_WHAT NEEDS TO BE DONE_: Leaving the pictures aside, transcribe every line below exactly.
[Begin SUPPLIED INFORMATION]
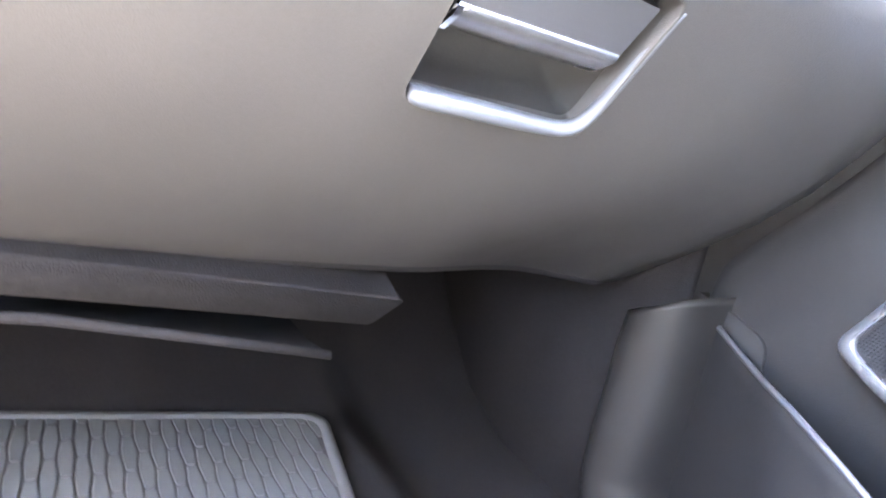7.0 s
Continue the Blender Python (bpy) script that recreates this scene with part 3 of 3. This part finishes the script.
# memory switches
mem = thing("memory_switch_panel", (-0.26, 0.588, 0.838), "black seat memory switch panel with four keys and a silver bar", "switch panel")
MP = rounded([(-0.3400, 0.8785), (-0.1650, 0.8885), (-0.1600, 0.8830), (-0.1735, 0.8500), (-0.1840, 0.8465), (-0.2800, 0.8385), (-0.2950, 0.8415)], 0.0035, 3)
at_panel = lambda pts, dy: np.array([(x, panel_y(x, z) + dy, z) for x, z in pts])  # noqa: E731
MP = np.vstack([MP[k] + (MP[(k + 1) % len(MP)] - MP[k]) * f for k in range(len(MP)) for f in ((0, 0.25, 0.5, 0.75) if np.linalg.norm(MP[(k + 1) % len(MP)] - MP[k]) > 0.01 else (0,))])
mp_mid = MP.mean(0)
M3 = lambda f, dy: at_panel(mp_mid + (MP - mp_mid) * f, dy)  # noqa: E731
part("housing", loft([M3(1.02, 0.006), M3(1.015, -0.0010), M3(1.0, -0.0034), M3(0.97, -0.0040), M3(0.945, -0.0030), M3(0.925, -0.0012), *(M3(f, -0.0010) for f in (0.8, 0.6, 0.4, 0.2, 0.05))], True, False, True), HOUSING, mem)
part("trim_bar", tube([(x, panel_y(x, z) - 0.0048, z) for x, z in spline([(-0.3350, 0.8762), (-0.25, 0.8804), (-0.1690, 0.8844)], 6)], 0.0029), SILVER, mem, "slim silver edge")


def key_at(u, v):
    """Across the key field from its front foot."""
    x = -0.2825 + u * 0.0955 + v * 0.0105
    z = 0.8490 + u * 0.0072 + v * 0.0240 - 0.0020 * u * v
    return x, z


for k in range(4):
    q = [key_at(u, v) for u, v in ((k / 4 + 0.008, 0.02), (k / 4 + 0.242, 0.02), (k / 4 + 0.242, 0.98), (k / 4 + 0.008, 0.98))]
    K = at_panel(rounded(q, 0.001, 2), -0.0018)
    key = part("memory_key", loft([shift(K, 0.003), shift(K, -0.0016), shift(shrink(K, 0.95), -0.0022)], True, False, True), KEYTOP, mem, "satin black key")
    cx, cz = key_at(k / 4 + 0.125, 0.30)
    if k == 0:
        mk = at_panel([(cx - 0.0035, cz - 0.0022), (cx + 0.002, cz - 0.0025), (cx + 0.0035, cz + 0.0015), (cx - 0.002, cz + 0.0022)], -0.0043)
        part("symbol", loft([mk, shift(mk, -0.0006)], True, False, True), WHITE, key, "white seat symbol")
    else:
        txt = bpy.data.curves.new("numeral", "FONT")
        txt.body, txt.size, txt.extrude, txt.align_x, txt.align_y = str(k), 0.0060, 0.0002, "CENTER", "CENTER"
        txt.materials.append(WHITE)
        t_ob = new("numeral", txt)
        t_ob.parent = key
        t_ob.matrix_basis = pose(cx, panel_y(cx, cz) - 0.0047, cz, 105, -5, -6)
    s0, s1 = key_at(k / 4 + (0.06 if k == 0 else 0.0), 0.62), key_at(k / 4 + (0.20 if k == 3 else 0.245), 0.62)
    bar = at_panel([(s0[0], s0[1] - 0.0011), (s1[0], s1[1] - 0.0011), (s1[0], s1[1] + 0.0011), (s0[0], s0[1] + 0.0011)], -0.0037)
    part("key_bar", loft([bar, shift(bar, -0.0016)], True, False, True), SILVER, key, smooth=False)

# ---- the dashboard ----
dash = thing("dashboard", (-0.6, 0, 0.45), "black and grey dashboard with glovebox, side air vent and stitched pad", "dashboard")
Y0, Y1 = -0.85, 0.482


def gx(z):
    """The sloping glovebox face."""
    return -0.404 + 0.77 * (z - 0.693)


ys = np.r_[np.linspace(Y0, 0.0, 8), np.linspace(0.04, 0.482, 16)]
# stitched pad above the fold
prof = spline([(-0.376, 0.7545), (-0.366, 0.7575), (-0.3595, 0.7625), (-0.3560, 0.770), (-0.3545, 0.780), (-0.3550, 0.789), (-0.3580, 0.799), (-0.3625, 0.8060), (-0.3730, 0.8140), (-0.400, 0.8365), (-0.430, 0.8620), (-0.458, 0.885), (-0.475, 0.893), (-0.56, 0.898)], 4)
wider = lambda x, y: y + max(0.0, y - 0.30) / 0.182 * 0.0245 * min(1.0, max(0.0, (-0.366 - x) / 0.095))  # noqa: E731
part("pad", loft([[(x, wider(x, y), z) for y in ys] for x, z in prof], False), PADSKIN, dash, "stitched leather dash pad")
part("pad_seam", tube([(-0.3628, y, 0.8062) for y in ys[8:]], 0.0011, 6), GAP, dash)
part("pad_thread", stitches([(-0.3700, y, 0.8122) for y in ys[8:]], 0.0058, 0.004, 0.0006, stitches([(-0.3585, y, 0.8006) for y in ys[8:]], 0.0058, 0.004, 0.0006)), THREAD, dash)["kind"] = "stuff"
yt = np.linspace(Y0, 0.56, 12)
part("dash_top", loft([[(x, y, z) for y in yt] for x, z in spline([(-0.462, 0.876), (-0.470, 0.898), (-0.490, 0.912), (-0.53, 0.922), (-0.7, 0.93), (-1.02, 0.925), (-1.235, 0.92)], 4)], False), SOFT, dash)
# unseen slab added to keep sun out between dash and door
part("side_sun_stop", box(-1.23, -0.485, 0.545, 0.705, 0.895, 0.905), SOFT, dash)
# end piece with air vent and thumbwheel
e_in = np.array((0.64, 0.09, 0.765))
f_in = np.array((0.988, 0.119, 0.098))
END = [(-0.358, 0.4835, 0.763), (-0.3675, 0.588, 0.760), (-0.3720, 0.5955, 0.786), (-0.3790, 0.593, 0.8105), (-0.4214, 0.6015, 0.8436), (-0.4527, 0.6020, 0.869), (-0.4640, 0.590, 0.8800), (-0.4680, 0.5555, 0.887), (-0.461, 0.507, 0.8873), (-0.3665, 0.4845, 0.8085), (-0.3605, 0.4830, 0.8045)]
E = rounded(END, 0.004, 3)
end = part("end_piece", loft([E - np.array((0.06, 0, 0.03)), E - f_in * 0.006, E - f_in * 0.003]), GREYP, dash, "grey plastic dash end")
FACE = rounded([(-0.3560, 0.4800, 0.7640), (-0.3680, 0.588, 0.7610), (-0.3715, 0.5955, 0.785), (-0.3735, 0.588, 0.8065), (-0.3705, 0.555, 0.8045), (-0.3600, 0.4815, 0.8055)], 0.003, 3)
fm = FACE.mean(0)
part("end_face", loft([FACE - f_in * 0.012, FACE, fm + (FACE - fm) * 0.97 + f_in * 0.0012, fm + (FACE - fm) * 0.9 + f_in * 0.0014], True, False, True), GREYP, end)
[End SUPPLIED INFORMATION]
_EXPECTED ANSWER_:
7.0 s
Continue the Blender Python (bpy) script that recreates this scene with part 3 of 3. This part finishes the script.
# memory switches
mem = thing("memory_switch_panel", (-0.26, 0.588, 0.838), "black seat memory switch panel with four keys and a silver bar", "switch panel")
MP = rounded([(-0.3400, 0.8785), (-0.1650, 0.8885), (-0.1600, 0.8830), (-0.1735, 0.8500), (-0.1840, 0.8465), (-0.2800, 0.8385), (-0.2950, 0.8415)], 0.0035, 3)
at_panel = lambda pts, dy: np.array([(x, panel_y(x, z) + dy, z) for x, z in pts])  # noqa: E731
MP = np.vstack([MP[k] + (MP[(k + 1) % len(MP)] - MP[k]) * f for k in range(len(MP)) for f in ((0, 0.25, 0.5, 0.75) if np.linalg.norm(MP[(k + 1) % len(MP)] - MP[k]) > 0.01 else (0,))])
mp_mid = MP.mean(0)
M3 = lambda f, dy: at_panel(mp_mid + (MP - mp_mid) * f, dy)  # noqa: E731
part("housing", loft([M3(1.02, 0.006), M3(1.015, -0.0010), M3(1.0, -0.0034), M3(0.97, -0.0040), M3(0.945, -0.0030), M3(0.925, -0.0012), *(M3(f, -0.0010) for f in (0.8, 0.6, 0.4, 0.2, 0.05))], True, False, True), HOUSING, mem)
part("trim_bar", tube([(x, panel_y(x, z) - 0.0048, z) for x, z in spline([(-0.3350, 0.8762), (-0.25, 0.8804), (-0.1690, 0.8844)], 6)], 0.0029), SILVER, mem, "slim silver edge")


def key_at(u, v):
    """Across the key field from its front foot."""
    x = -0.2825 + u * 0.0955 + v * 0.0105
    z = 0.8490 + u * 0.0072 + v * 0.0240 - 0.0020 * u * v
    return x, z


for k in range(4):
    q = [key_at(u, v) for u, v in ((k / 4 + 0.008, 0.02), (k / 4 + 0.242, 0.02), (k / 4 + 0.242, 0.98), (k / 4 + 0.008, 0.98))]
    K = at_panel(rounded(q, 0.001, 2), -0.0018)
    key = part("memory_key", loft([shift(K, 0.003), shift(K, -0.0016), shift(shrink(K, 0.95), -0.0022)], True, False, True), KEYTOP, mem, "satin black key")
    cx, cz = key_at(k / 4 + 0.125, 0.30)
    if k == 0:
        mk = at_panel([(cx - 0.0035, cz - 0.0022), (cx + 0.002, cz - 0.0025), (cx + 0.0035, cz + 0.0015), (cx - 0.002, cz + 0.0022)], -0.0043)
        part("symbol", loft([mk, shift(mk, -0.0006)], True, False, True), WHITE, key, "white seat symbol")
    else:
        txt = bpy.data.curves.new("numeral", "FONT")
        txt.body, txt.size, txt.extrude, txt.align_x, txt.align_y = str(k), 0.0060, 0.0002, "CENTER", "CENTER"
        txt.materials.append(WHITE)
        t_ob = new("numeral", txt)
        t_ob.parent = key
        t_ob.matrix_basis = pose(cx, panel_y(cx, cz) - 0.0047, cz, 105, -5, -6)
    s0, s1 = key_at(k / 4 + (0.06 if k == 0 else 0.0), 0.62), key_at(k / 4 + (0.20 if k == 3 else 0.245), 0.62)
    bar = at_panel([(s0[0], s0[1] - 0.0011), (s1[0], s1[1] - 0.0011), (s1[0], s1[1] + 0.0011), (s0[0], s0[1] + 0.0011)], -0.0037)
    part("key_bar", loft([bar, shift(bar, -0.0016)], True, False, True), SILVER, key, smooth=False)

# ---- the dashboard ----
dash = thing("dashboard", (-0.6, 0, 0.45), "black and grey dashboard with glovebox, side air vent and stitched pad", "dashboard")
Y0, Y1 = -0.85, 0.482


def gx(z):
    """The sloping glovebox face."""
    return -0.404 + 0.77 * (z - 0.693)


ys = np.r_[np.linspace(Y0, 0.0, 8), np.linspace(0.04, 0.482, 16)]
# stitched pad above the fold
prof = spline([(-0.376, 0.7545), (-0.366, 0.7575), (-0.3595, 0.7625), (-0.3560, 0.770), (-0.3545, 0.780), (-0.3550, 0.789), (-0.3580, 0.799), (-0.3625, 0.8060), (-0.3730, 0.8140), (-0.400, 0.8365), (-0.430, 0.8620), (-0.458, 0.885), (-0.475, 0.893), (-0.56, 0.898)], 4)
wider = lambda x, y: y + max(0.0, y - 0.30) / 0.182 * 0.0245 * min(1.0, max(0.0, (-0.366 - x) / 0.095))  # noqa: E731
part("pad", loft([[(x, wider(x, y), z) for y in ys] for x, z in prof], False), PADSKIN, dash, "stitched leather dash pad")
part("pad_seam", tube([(-0.3628, y, 0.8062) for y in ys[8:]], 0.0011, 6), GAP, dash)
part("pad_thread", stitches([(-0.3700, y, 0.8122) for y in ys[8:]], 0.0058, 0.004, 0.0006, stitches([(-0.3585, y, 0.8006) for y in ys[8:]], 0.0058, 0.004, 0.0006)), THREAD, dash)["kind"] = "stuff"
yt = np.linspace(Y0, 0.56, 12)
part("dash_top", loft([[(x, y, z) for y in yt] for x, z in spline([(-0.462, 0.876), (-0.470, 0.898), (-0.490, 0.912), (-0.53, 0.922), (-0.7, 0.93), (-1.02, 0.925), (-1.235, 0.92)], 4)], False), SOFT, dash)
# unseen slab added to keep sun out between dash and door
part("side_sun_stop", box(-1.23, -0.485, 0.545, 0.705, 0.895, 0.905), SOFT, dash)
# end piece with air vent and thumbwheel
e_in = np.array((0.64, 0.09, 0.765))
f_in = np.array((0.988, 0.119, 0.098))
END = [(-0.358, 0.4835, 0.763), (-0.3675, 0.588, 0.760), (-0.3720, 0.5955, 0.786), (-0.3790, 0.593, 0.8105), (-0.4214, 0.6015, 0.8436), (-0.4527, 0.6020, 0.869), (-0.4640, 0.590, 0.8800), (-0.4680, 0.5555, 0.887), (-0.461, 0.507, 0.8873), (-0.3665, 0.4845, 0.8085), (-0.3605, 0.4830, 0.8045)]
E = rounded(END, 0.004, 3)
end = part("end_piece", loft([E - np.array((0.06, 0, 0.03)), E - f_in * 0.006, E - f_in * 0.003]), GREYP, dash, "grey plastic dash end")
FACE = rounded([(-0.3560, 0.4800, 0.7640), (-0.3680, 0.588, 0.7610), (-0.3715, 0.5955, 0.785), (-0.3735, 0.588, 0.8065), (-0.3705, 0.555, 0.8045), (-0.3600, 0.4815, 0.8055)], 0.003, 3)
fm = FACE.mean(0)
part("end_face", loft([FACE - f_in * 0.012, FACE, fm + (FACE - fm) * 0.97 + f_in * 0.0012, fm + (FACE - fm) * 0.9 + f_in * 0.0014], True, False, True), GREYP, end)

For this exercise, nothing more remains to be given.